In the 7th grade, I unearthed The Hobbit from my dad's collection of dog-eared sci-fi/fantasy novels and have never looked back. In recent years, I was surprised to learn that Stanley Unwin, part of the original publishing house that took on Tolkien's work, gave The Hobbit to his 10-year-old son to read and review before they ultimately acquired it. I'm intrigued to find that earlier generations placed The Hobbit squarely in the camp of children's literature (ages 5-9). Though I first read it as a child, there was much in The Hobbit that I didn't appreciate the initial time through: the songs and poems (does anyone else skim through those spots?), the vocabulary, the allusions to mythology. Perhaps this says something about the weak areas in my own education or how we've all become stupider over the years, but I think it also has something to do with the lack of reader-designations.

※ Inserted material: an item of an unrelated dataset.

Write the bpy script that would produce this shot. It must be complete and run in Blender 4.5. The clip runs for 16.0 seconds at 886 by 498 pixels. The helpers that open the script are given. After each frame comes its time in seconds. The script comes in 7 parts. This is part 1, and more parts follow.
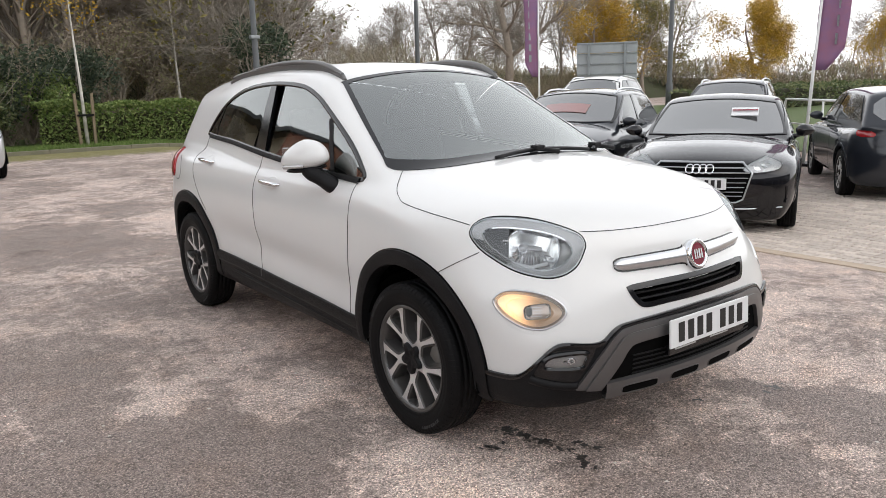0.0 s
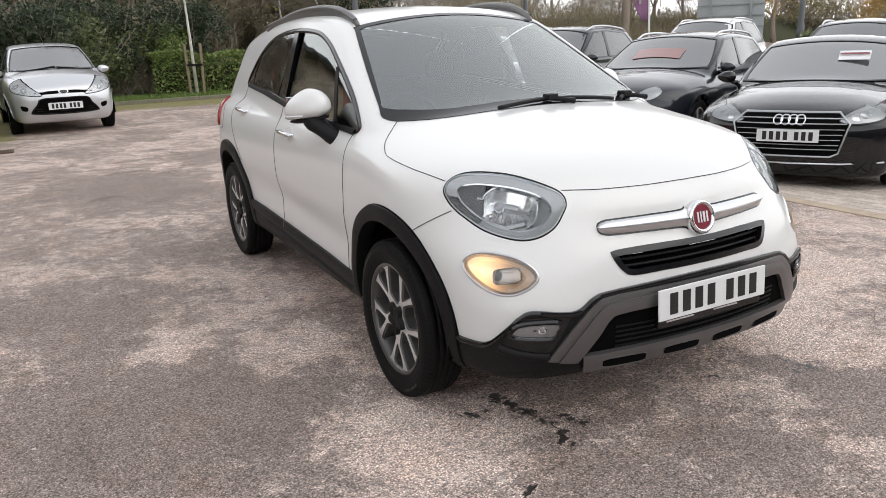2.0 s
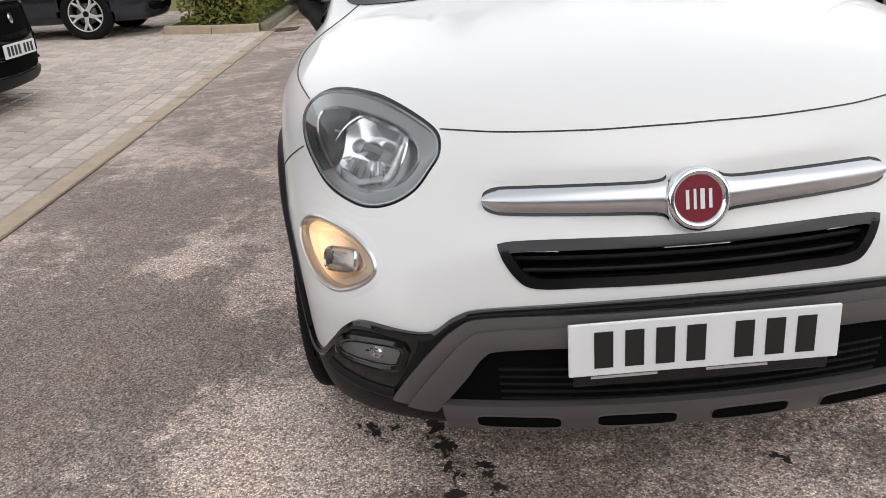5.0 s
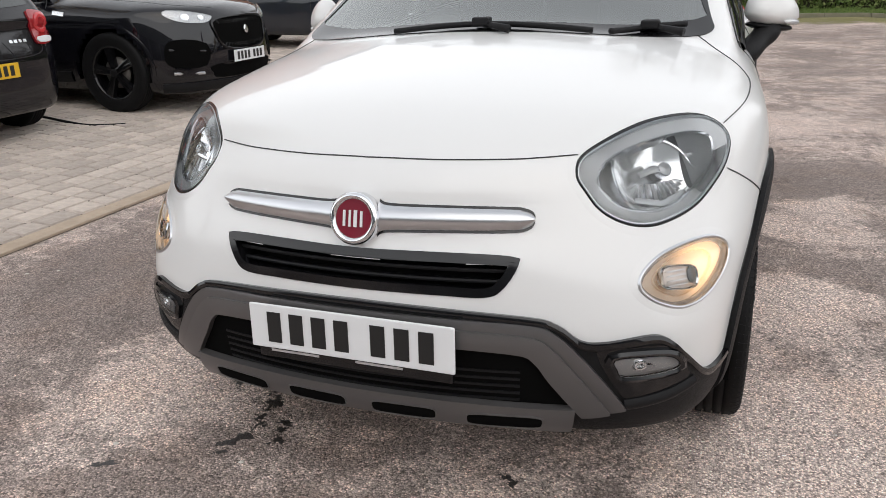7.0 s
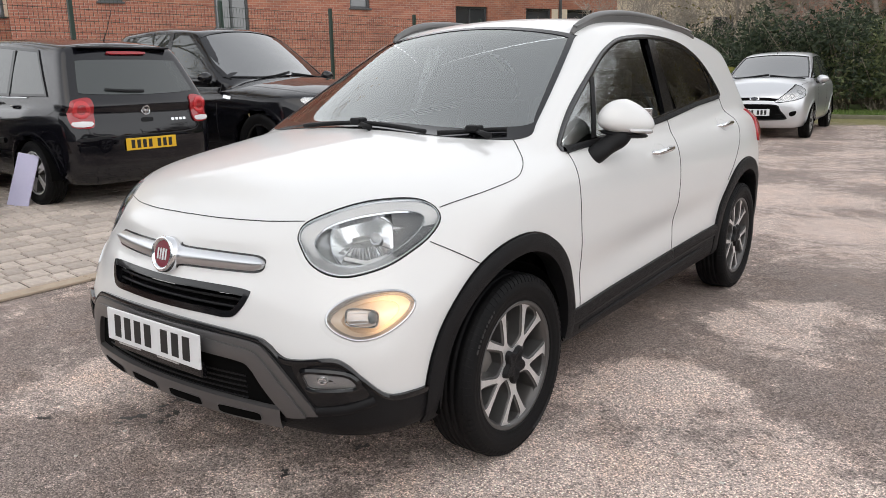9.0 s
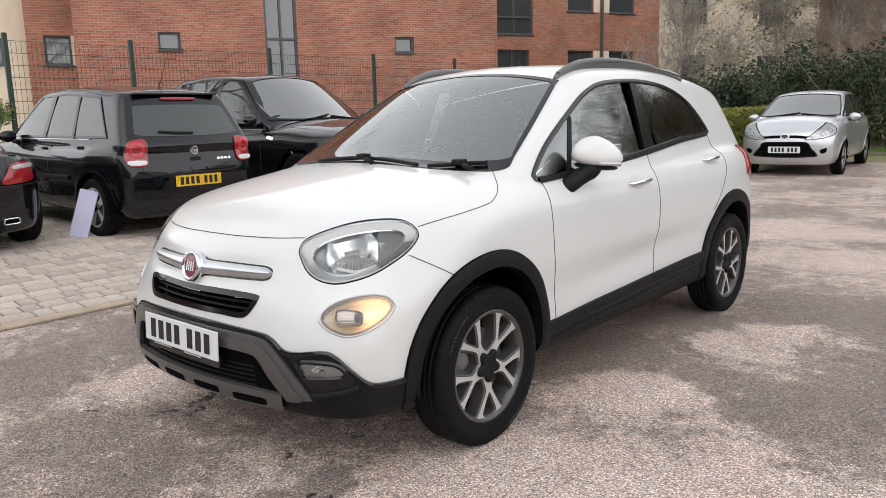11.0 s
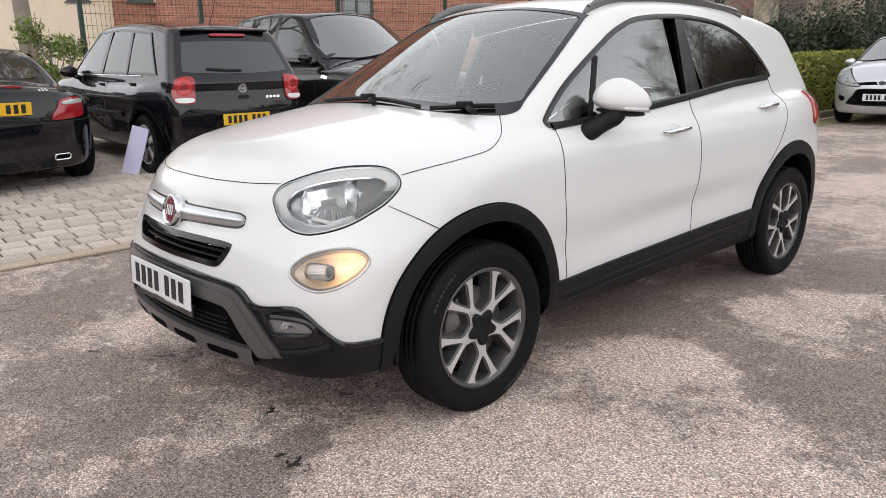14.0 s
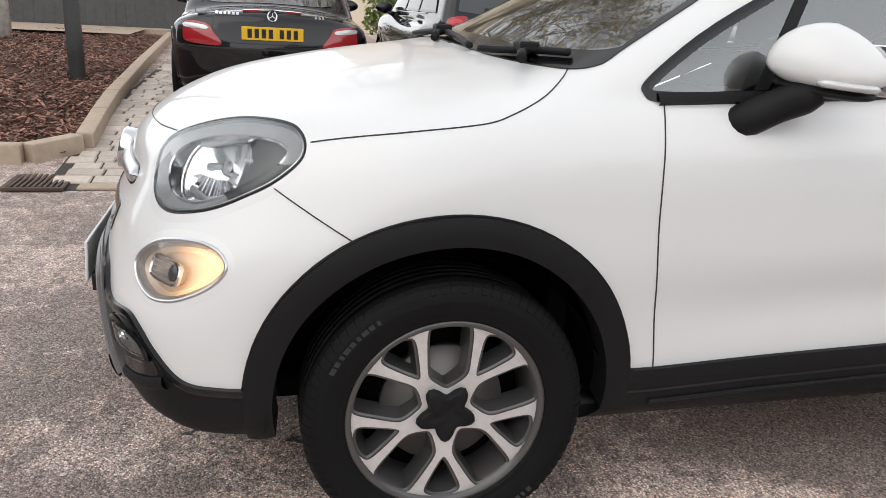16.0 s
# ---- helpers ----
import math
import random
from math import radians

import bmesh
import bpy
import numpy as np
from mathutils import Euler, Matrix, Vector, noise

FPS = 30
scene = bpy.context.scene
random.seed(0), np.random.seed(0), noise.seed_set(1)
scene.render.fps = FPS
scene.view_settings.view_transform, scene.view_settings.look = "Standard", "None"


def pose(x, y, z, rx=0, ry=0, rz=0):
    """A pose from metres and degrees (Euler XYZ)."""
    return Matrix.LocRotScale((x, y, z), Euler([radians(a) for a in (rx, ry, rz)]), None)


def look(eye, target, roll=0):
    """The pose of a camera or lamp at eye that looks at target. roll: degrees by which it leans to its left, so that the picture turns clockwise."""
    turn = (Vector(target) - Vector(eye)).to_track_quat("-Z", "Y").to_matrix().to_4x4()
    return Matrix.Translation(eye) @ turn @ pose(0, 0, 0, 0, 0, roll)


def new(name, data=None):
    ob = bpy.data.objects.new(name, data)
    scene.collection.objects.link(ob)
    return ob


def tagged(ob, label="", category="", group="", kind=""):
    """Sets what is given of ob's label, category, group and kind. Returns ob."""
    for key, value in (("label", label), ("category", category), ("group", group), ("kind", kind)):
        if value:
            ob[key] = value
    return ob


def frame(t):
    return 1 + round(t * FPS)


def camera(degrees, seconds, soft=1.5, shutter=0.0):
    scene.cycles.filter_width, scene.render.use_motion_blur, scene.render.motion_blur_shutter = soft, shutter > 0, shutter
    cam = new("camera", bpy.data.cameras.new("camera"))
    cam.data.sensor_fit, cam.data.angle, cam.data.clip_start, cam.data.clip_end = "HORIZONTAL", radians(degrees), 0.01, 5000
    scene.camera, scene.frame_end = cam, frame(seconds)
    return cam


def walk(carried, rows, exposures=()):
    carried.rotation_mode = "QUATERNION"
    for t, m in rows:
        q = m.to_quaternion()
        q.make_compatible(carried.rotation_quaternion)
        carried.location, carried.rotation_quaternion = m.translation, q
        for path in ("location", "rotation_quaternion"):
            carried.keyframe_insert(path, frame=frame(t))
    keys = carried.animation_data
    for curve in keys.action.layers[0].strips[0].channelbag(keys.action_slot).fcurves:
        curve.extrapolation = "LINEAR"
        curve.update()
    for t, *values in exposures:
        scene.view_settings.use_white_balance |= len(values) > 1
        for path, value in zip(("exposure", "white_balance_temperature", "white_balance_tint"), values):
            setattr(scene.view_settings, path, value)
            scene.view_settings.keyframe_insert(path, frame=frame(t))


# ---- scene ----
cam = camera(61.0, 16.0, soft=0.85)
PATH = [
    (0, (-2.538, -3.771, 1.428), (-1.364, -2.207, 1.009), -1.5),
    (0.5, (-2.386, -3.971, 1.425), (-1.289, -2.355, 0.994), -1.4),
    (1, (-2.294, -4.101, 1.446), (-1.27, -2.443, 0.994), -1.5),
    (1.5, (-2.206, -4.068, 1.438), (-1.245, -2.384, 0.951), -1.9),
    (2, (-2.01, -3.908, 1.403), (-1.111, -2.205, 0.864), -2.3),
    (2.5, (-1.809, -3.683, 1.353), (-0.98, -1.965, 0.753), -2.8),
    (3, (-1.627, -3.437, 1.302), (-0.882, -1.702, 0.644), -3.0),
    (3.2, (-1.529, -3.354, 1.282), (-0.838, -1.605, 0.601), -3.1),
    (5.3, (-0.333, -3.381, 1.253), (-0.419, -1.538, 0.482), -4.3),
    (5.5, (-0.231, -3.417, 1.254), (-0.377, -1.575, 0.488), -4.0),
    (6, (0.09, -3.476, 1.257), (-0.233, -1.648, 0.513), -3.4),
    (6.5, (0.439, -3.496, 1.264), (-0.059, -1.696, 0.551), -2.7),
    (7, (0.77, -3.506, 1.265), (0.093, -1.75, 0.59), -2.2),
    (7.5, (1.121, -3.44, 1.268), (0.279, -1.739, 0.637), -1.6),
    (8, (1.492, -3.374, 1.29), (0.505, -1.732, 0.715), -1.3),
    (8.5, (1.837, -3.395, 1.308), (0.739, -1.805, 0.793), -1.1),
    (8.8, (2.075, -3.385, 1.321), (0.916, -1.825, 0.849), -0.8),
    (9, (2.161, -3.399, 1.318), (0.98, -1.851, 0.863), -1.0),
    (9.2, (2.269, -3.419, 1.318), (1.065, -1.882, 0.885), -1.0),
    (11.3, (2.632, -3.596, 1.315), (1.338, -2.119, 0.968), -1.5),
    (11.5, (2.636, -3.6, 1.315), (1.335, -2.122, 0.967), -1.5),
    (12, (2.635, -3.604, 1.318), (1.326, -2.133, 0.966), -1.6),
    (12.5, (2.637, -3.601, 1.319), (1.318, -2.143, 0.954), -1.8),
    (13, (2.641, -3.598, 1.318), (1.303, -2.165, 0.925), -1.9),
    (13.5, (2.64, -3.502, 1.308), (1.266, -2.116, 0.87), -1.6),
    (14, (2.696, -3.182, 1.293), (1.272, -1.867, 0.801), -0.9),
    (14.5, (2.677, -2.812, 1.264), (1.17, -1.613, 0.726), 0.5),
    (15, (2.619, -2.402, 1.243), (0.977, -1.404, 0.685), 2.1),
    (15.5, (2.515, -1.99, 1.242), (0.746, -1.255, 0.665), 2.9),
    (16, (2.308, -1.684, 1.181), (0.459, -1.214, 0.582), 3.2),
]
EXPOSURES = [(0.0, 0.34), (3.0, 0.33), (5.5, 0.20), (7.5, 0.20), (9.0, 0.28), (13.0, 0.30), (16.0, 0.30)]
walk(cam, [(t, look(eye, target, roll)) for t, eye, target, roll in PATH], EXPOSURES)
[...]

|Rayner Unwin's original review|
The Hobbit hit the shelves long before the designations of "middle-grade" and "young adult" became standard bookstore fare, when readers graduated from children's books to adult novels according to taste, not grade-level or even reading ability. I think there's something helpful about reading beyond our comprehension, something timeless about being able to return to re-read a favorite and find new things that our past selves might not have perceived. Have we lost this fluidity in today's classrooms, bookstores, and libraries? It could be that the middle-grade category, as useful as it is, might also be quite limiting. Will today's 10-year-olds, faced with more age-determined marketing, reach for a novel they might not fully understand? Or will they hunt down something aimed specifically at their age-group?
What do you think? When do the designations "middle-grade" and "young adult" cease to be helpful? And, whom, primarily do they serve?
P.S. It's also a good time of the year to pick up Tolkien's Father Christmas Letters. So clever!